▸ AIM OF THE TASK:
Write out the material exactly, leaving every picture behind.
------------------------------------------------------------------------
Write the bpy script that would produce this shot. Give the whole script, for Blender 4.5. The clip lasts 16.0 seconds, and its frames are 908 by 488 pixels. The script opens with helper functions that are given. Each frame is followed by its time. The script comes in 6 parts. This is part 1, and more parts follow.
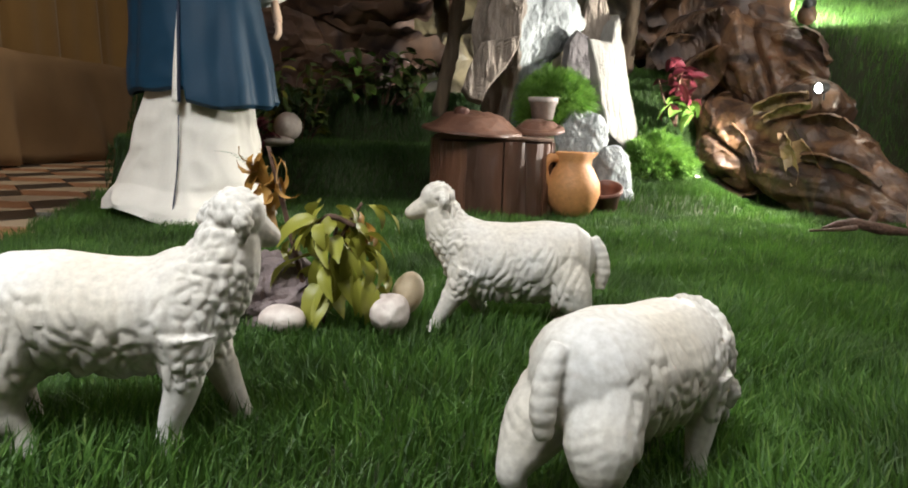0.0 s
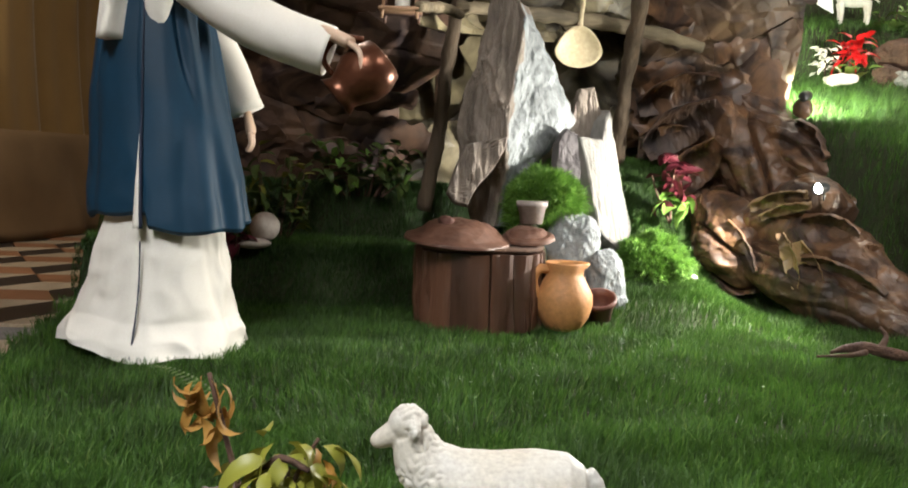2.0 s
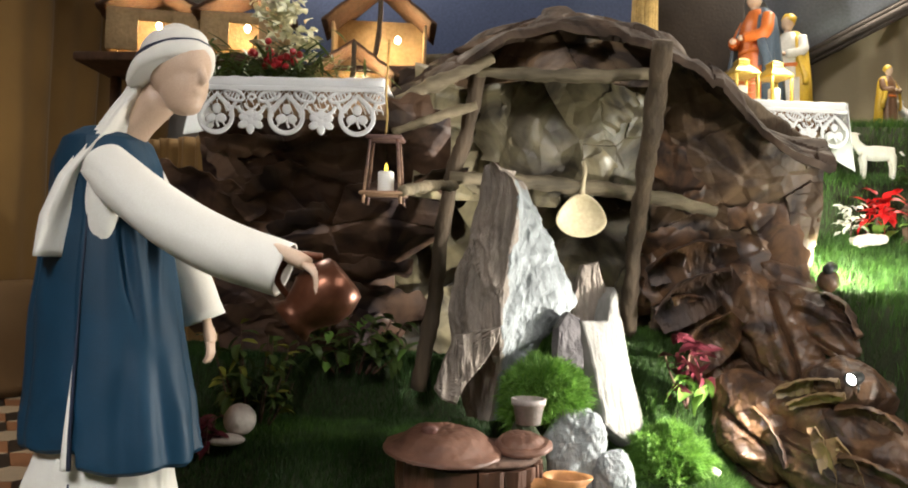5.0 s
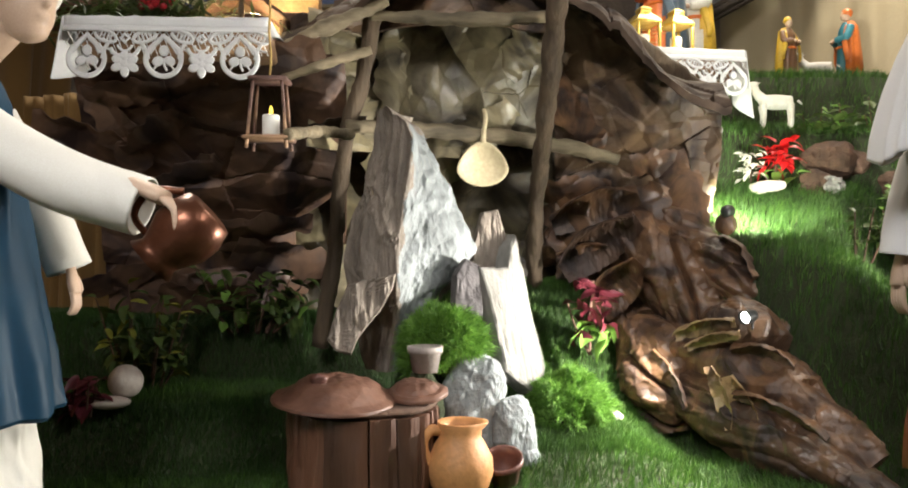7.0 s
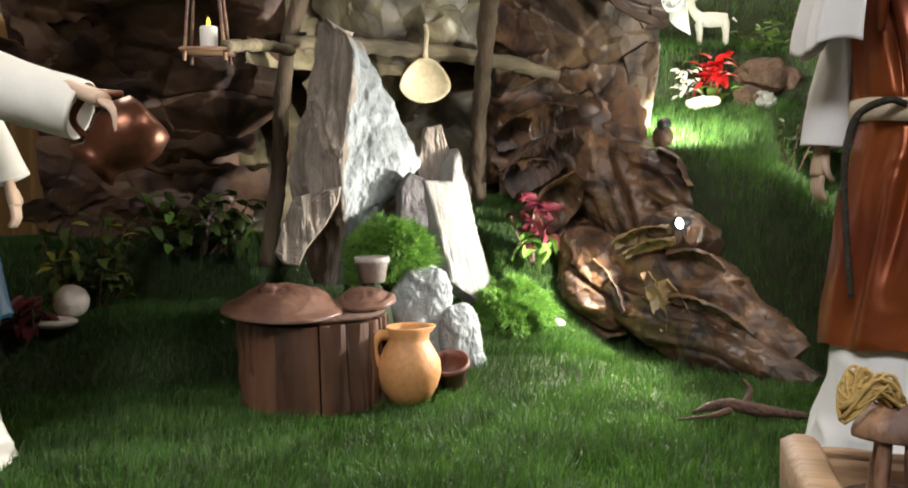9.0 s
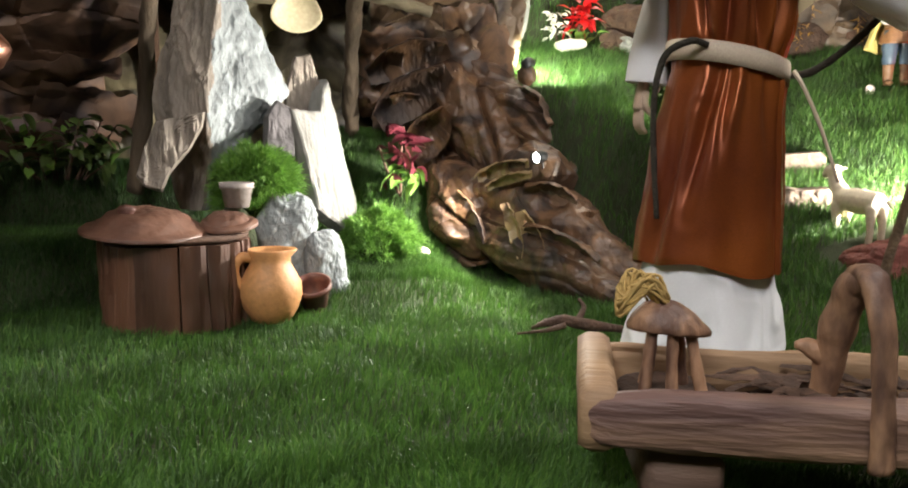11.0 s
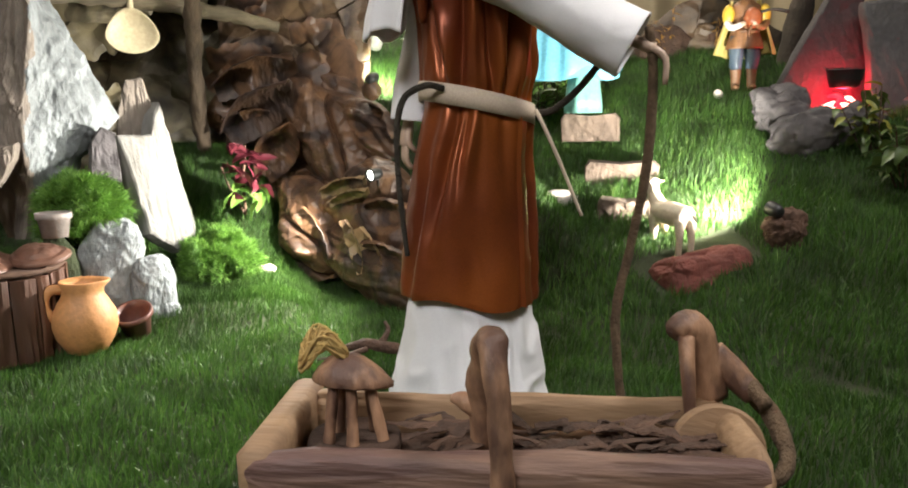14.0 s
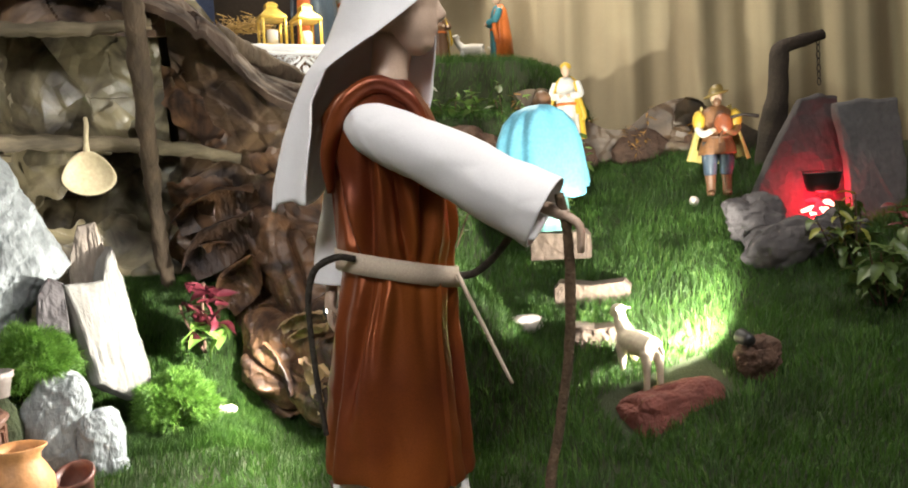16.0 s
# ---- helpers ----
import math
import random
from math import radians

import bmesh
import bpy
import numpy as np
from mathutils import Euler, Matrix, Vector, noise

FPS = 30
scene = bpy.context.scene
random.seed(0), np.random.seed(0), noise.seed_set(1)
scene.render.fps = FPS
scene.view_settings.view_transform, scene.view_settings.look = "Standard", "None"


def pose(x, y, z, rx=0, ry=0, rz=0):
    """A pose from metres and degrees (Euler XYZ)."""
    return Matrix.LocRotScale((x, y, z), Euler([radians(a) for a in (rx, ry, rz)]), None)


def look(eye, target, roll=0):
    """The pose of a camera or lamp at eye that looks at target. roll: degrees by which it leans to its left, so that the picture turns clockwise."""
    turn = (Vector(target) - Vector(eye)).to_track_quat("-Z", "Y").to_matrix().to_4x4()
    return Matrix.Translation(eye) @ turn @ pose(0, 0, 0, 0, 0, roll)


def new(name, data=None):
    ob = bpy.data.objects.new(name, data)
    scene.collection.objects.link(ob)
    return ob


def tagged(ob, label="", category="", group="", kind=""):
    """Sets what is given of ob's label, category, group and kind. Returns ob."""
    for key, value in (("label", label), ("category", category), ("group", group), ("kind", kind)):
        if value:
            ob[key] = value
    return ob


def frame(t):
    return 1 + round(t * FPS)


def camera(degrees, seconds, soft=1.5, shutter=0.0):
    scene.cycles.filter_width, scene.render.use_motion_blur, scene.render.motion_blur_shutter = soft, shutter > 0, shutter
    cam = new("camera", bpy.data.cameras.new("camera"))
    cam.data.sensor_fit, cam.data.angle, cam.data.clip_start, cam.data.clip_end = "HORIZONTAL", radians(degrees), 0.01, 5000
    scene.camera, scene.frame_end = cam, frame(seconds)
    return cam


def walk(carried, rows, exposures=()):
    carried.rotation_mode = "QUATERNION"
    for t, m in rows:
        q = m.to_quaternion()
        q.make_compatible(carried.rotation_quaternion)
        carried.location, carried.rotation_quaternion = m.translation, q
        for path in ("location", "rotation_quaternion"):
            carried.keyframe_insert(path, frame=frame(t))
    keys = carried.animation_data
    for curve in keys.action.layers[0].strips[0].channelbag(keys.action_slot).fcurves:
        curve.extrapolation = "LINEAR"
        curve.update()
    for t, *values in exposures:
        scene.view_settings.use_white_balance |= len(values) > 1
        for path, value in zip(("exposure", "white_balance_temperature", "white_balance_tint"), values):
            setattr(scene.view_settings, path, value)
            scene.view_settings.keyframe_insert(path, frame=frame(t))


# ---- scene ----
cam = camera(60.0, 16.0, 1.9)
PATH = [
    (0, (0.038, 0.012, 0.294), (-0.02, 1.99, 0.007), 2.0),
    (0.5, (0.06, 0.042, 0.321), (0.007, 2.022, 0.042), 1.4),
    (1, (0.065, 0.094, 0.375), (0.033, 2.076, 0.109), 2.0),
    (1.5, (0.057, 0.138, 0.434), (0.031, 2.125, 0.205), 1.8),
    (2, (0.048, 0.197, 0.516), (0.008, 2.188, 0.338), 1.9),
    (2.5, (0.027, 0.234, 0.572), (-0.039, 2.23, 0.448), 1.5),
    (3, (0.048, 0.26, 0.642), (-0.082, 2.255, 0.575), 1.0),
    (3.5, (0.079, 0.31, 0.712), (-0.099, 2.302, 0.684), 0.4),
    (6, (0.242, 0.517, 0.825), (0.184, 2.513, 0.945), 1.2),
    (6.5, (0.278, 0.533, 0.764), (0.276, 2.531, 0.855), 0.1),
    (7, (0.311, 0.543, 0.716), (0.35, 2.542, 0.744), -0.0),
    (7.5, (0.311, 0.541, 0.671), (0.372, 2.54, 0.654), -0.6),
    (8, (0.295, 0.538, 0.641), (0.376, 2.535, 0.575), -1.0),
    (10.5, (0.392, 0.384, 0.614), (0.759, 2.338, 0.396), -0.2),
    (11, (0.422, 0.354, 0.583), (0.841, 2.291, 0.311), 0.4),
    (11.5, (0.455, 0.32, 0.596), (0.928, 2.236, 0.274), 1.2),
    (12, (0.534, 0.284, 0.624), (1.099, 2.169, 0.265), 1.6),
    (12.5, (0.607, 0.251, 0.636), (1.229, 2.114, 0.26), 1.0),
    (13, (0.697, 0.228, 0.66), (1.331, 2.085, 0.272), 0.2),
    (13.5, (0.785, 0.211, 0.687), (1.371, 2.087, 0.318), -0.2),
    (14, (0.897, 0.209, 0.723), (1.395, 2.12, 0.402), -0.8),
    (14.5, (0.981, 0.212, 0.757), (1.411, 2.144, 0.47), -1.2),
    (15, (1.062, 0.212, 0.809), (1.454, 2.16, 0.58), -2.5),
    (15.5, (1.143, 0.229, 0.842), (1.559, 2.177, 0.662), -3.8),
    (16, (1.161, 0.277, 0.916), (1.614, 2.22, 0.784), -3.4),
]
walk(cam, [(t, look(eye, target, roll)) for t, eye, target, roll in PATH])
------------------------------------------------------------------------
▸ SOLUTION FOR THIS EXERCISE:
Write the bpy script that would produce this shot. Give the whole script, for Blender 4.5. The clip lasts 16.0 seconds, and its frames are 908 by 488 pixels. The script opens with helper functions that are given. Each frame is followed by its time. The script comes in 6 parts. This is part 1, and more parts follow.
0.0 s
2.0 s
5.0 s
7.0 s
9.0 s
11.0 s
14.0 s
16.0 s
# ---- helpers ----
import math
import random
from math import radians

import bmesh
import bpy
import numpy as np
from mathutils import Euler, Matrix, Vector, noise

FPS = 30
scene = bpy.context.scene
random.seed(0), np.random.seed(0), noise.seed_set(1)
scene.render.fps = FPS
scene.view_settings.view_transform, scene.view_settings.look = "Standard", "None"


def pose(x, y, z, rx=0, ry=0, rz=0):
    """A pose from metres and degrees (Euler XYZ)."""
    return Matrix.LocRotScale((x, y, z), Euler([radians(a) for a in (rx, ry, rz)]), None)


def look(eye, target, roll=0):
    """The pose of a camera or lamp at eye that looks at target. roll: degrees by which it leans to its left, so that the picture turns clockwise."""
    turn = (Vector(target) - Vector(eye)).to_track_quat("-Z", "Y").to_matrix().to_4x4()
    return Matrix.Translation(eye) @ turn @ pose(0, 0, 0, 0, 0, roll)


def new(name, data=None):
    ob = bpy.data.objects.new(name, data)
    scene.collection.objects.link(ob)
    return ob


def tagged(ob, label="", category="", group="", kind=""):
    """Sets what is given of ob's label, category, group and kind. Returns ob."""
    for key, value in (("label", label), ("category", category), ("group", group), ("kind", kind)):
        if value:
            ob[key] = value
    return ob


def frame(t):
    return 1 + round(t * FPS)


def camera(degrees, seconds, soft=1.5, shutter=0.0):
    scene.cycles.filter_width, scene.render.use_motion_blur, scene.render.motion_blur_shutter = soft, shutter > 0, shutter
    cam = new("camera", bpy.data.cameras.new("camera"))
    cam.data.sensor_fit, cam.data.angle, cam.data.clip_start, cam.data.clip_end = "HORIZONTAL", radians(degrees), 0.01, 5000
    scene.camera, scene.frame_end = cam, frame(seconds)
    return cam


def walk(carried, rows, exposures=()):
    carried.rotation_mode = "QUATERNION"
    for t, m in rows:
        q = m.to_quaternion()
        q.make_compatible(carried.rotation_quaternion)
        carried.location, carried.rotation_quaternion = m.translation, q
        for path in ("location", "rotation_quaternion"):
            carried.keyframe_insert(path, frame=frame(t))
    keys = carried.animation_data
    for curve in keys.action.layers[0].strips[0].channelbag(keys.action_slot).fcurves:
        curve.extrapolation = "LINEAR"
        curve.update()
    for t, *values in exposures:
        scene.view_settings.use_white_balance |= len(values) > 1
        for path, value in zip(("exposure", "white_balance_temperature", "white_balance_tint"), values):
            setattr(scene.view_settings, path, value)
            scene.view_settings.keyframe_insert(path, frame=frame(t))


# ---- scene ----
cam = camera(60.0, 16.0, 1.9)
PATH = [
    (0, (0.038, 0.012, 0.294), (-0.02, 1.99, 0.007), 2.0),
    (0.5, (0.06, 0.042, 0.321), (0.007, 2.022, 0.042), 1.4),
    (1, (0.065, 0.094, 0.375), (0.033, 2.076, 0.109), 2.0),
    (1.5, (0.057, 0.138, 0.434), (0.031, 2.125, 0.205), 1.8),
    (2, (0.048, 0.197, 0.516), (0.008, 2.188, 0.338), 1.9),
    (2.5, (0.027, 0.234, 0.572), (-0.039, 2.23, 0.448), 1.5),
    (3, (0.048, 0.26, 0.642), (-0.082, 2.255, 0.575), 1.0),
    (3.5, (0.079, 0.31, 0.712), (-0.099, 2.302, 0.684), 0.4),
    (6, (0.242, 0.517, 0.825), (0.184, 2.513, 0.945), 1.2),
    (6.5, (0.278, 0.533, 0.764), (0.276, 2.531, 0.855), 0.1),
    (7, (0.311, 0.543, 0.716), (0.35, 2.542, 0.744), -0.0),
    (7.5, (0.311, 0.541, 0.671), (0.372, 2.54, 0.654), -0.6),
    (8, (0.295, 0.538, 0.641), (0.376, 2.535, 0.575), -1.0),
    (10.5, (0.392, 0.384, 0.614), (0.759, 2.338, 0.396), -0.2),
    (11, (0.422, 0.354, 0.583), (0.841, 2.291, 0.311), 0.4),
    (11.5, (0.455, 0.32, 0.596), (0.928, 2.236, 0.274), 1.2),
    (12, (0.534, 0.284, 0.624), (1.099, 2.169, 0.265), 1.6),
    (12.5, (0.607, 0.251, 0.636), (1.229, 2.114, 0.26), 1.0),
    (13, (0.697, 0.228, 0.66), (1.331, 2.085, 0.272), 0.2),
    (13.5, (0.785, 0.211, 0.687), (1.371, 2.087, 0.318), -0.2),
    (14, (0.897, 0.209, 0.723), (1.395, 2.12, 0.402), -0.8),
    (14.5, (0.981, 0.212, 0.757), (1.411, 2.144, 0.47), -1.2),
    (15, (1.062, 0.212, 0.809), (1.454, 2.16, 0.58), -2.5),
    (15.5, (1.143, 0.229, 0.842), (1.559, 2.177, 0.662), -3.8),
    (16, (1.161, 0.277, 0.916), (1.614, 2.22, 0.784), -3.4),
]
walk(cam, [(t, look(eye, target, roll)) for t, eye, target, roll in PATH])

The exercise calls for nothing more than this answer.